Through all this, we still saw fans defending these celebrities, saying, “Well they should get to have” or “I’m sure they meant no harm.” The reason we see this is because people can not separate their love for celebrities, which results in them not being held accountable. They get to continue like nothing happened. When our youth sees this lack of accountability from their favorite celebrities they start to believe they can do bad things and get away with it. 

You may ask how does the actions of celebrities affect how children or teens will behave? When you idolize someone you tend to imitate them. 

Another negative effect of idolizing is comparison, which results in wanting to live the lifestyle of celebrity and when you don’t attain that you feel shame or have low self-esteem. Your self worth now depends on how much you can compare yourself to a celebrity. If it’s not their money, it’s their clothes, it’s their bodies, it’s their success. 

Yetunde Ogunleye in her article about idolizing celebrities stated, “The ricochet effect of this is that we as a culture begin to be obsessed with highly unlikely, inaccessible, and most likely detrimental lifestyles of the rich and famous.”

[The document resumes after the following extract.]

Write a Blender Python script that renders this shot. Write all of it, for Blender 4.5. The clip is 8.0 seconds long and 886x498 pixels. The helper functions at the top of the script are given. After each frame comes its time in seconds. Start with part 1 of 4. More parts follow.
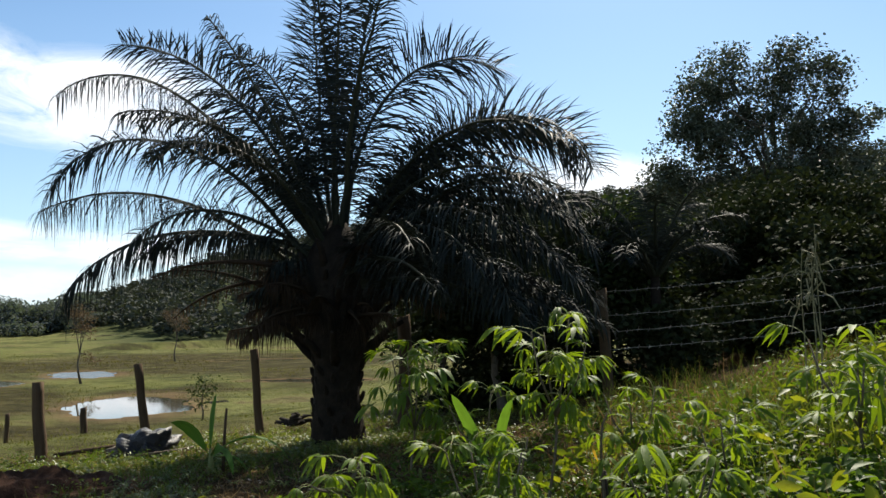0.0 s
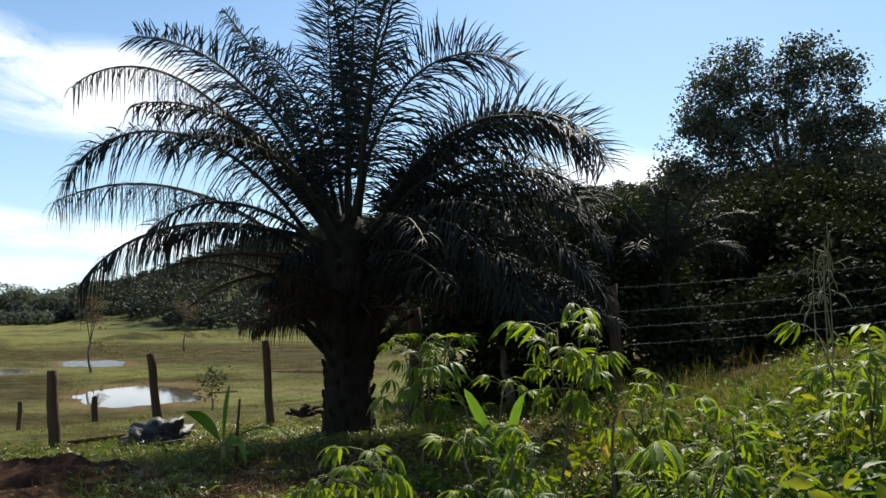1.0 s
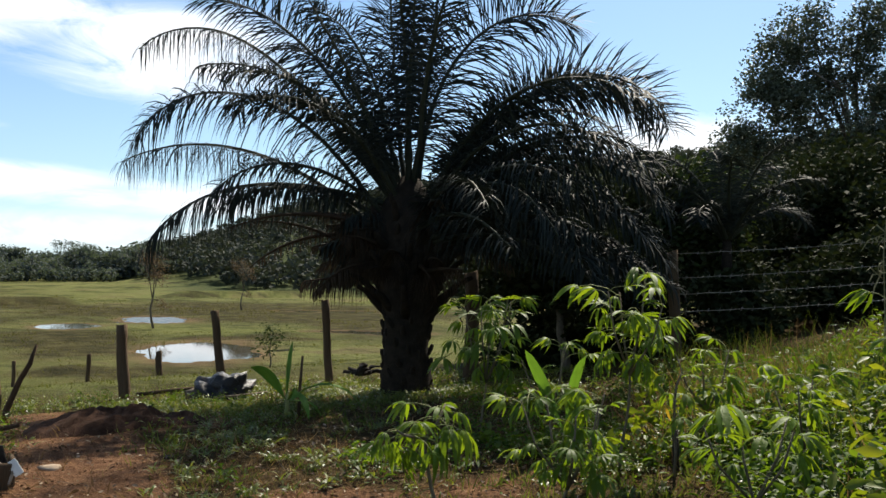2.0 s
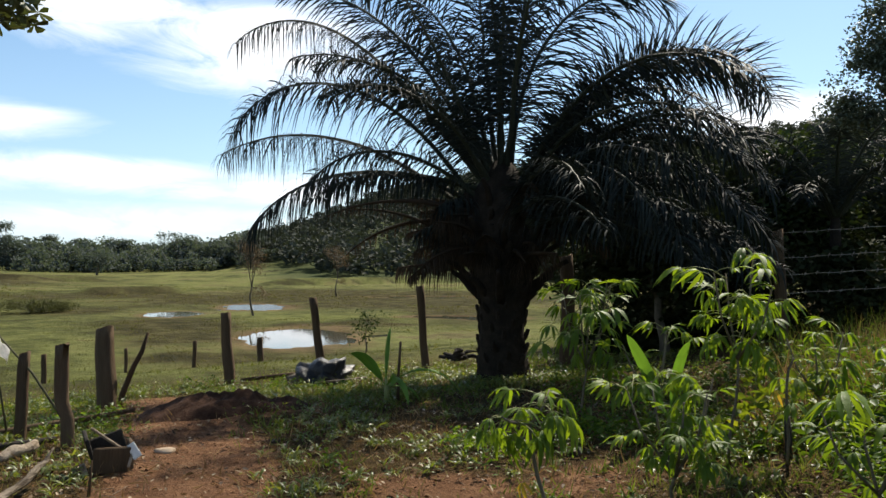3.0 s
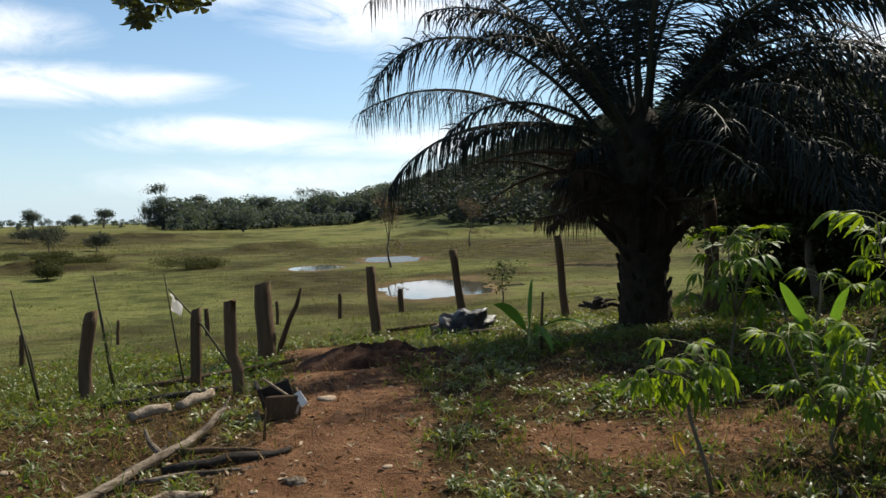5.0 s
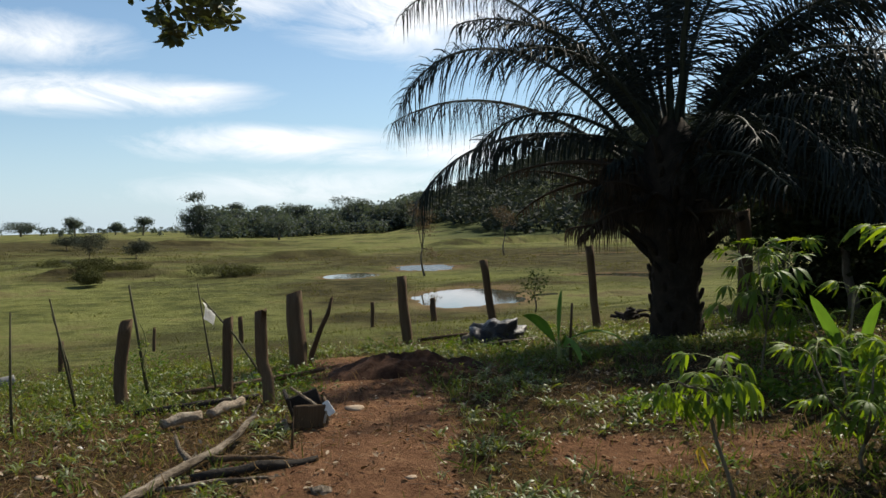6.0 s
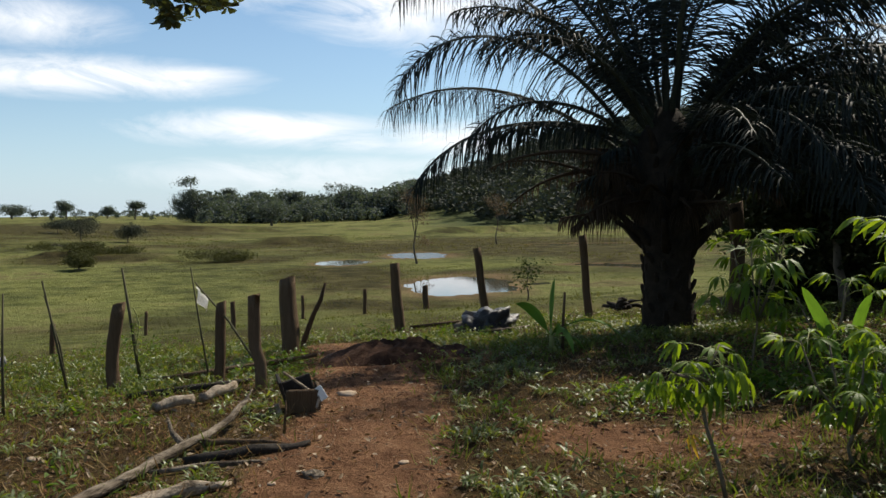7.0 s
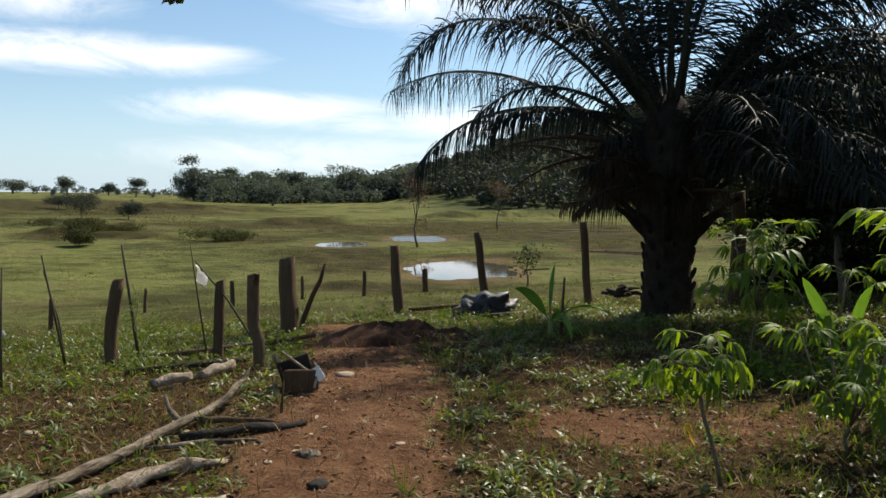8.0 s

We are so wrapped up in that because of social media. We follow these celebrities and consume their lives through our phone screens, not to learn but to compare.

People say all the time that celebrities are out of touch and don’t live in reality. It’s very true because they don’t live a regular life. Their lifestyle is unattainable to the average person.

As a society we have always fallen into the trap of envy and idolizing instead of just appreciating. We keep needing to be reminded that celebrity culture isn’t real life and there isn’t anything valuable to be learned from it. 

So we can finally put down our phones and focus on those who are in front of us: our families, friends and mentors. Those who inspire us every day and we don’t even realize it because we are focused on the unattainable.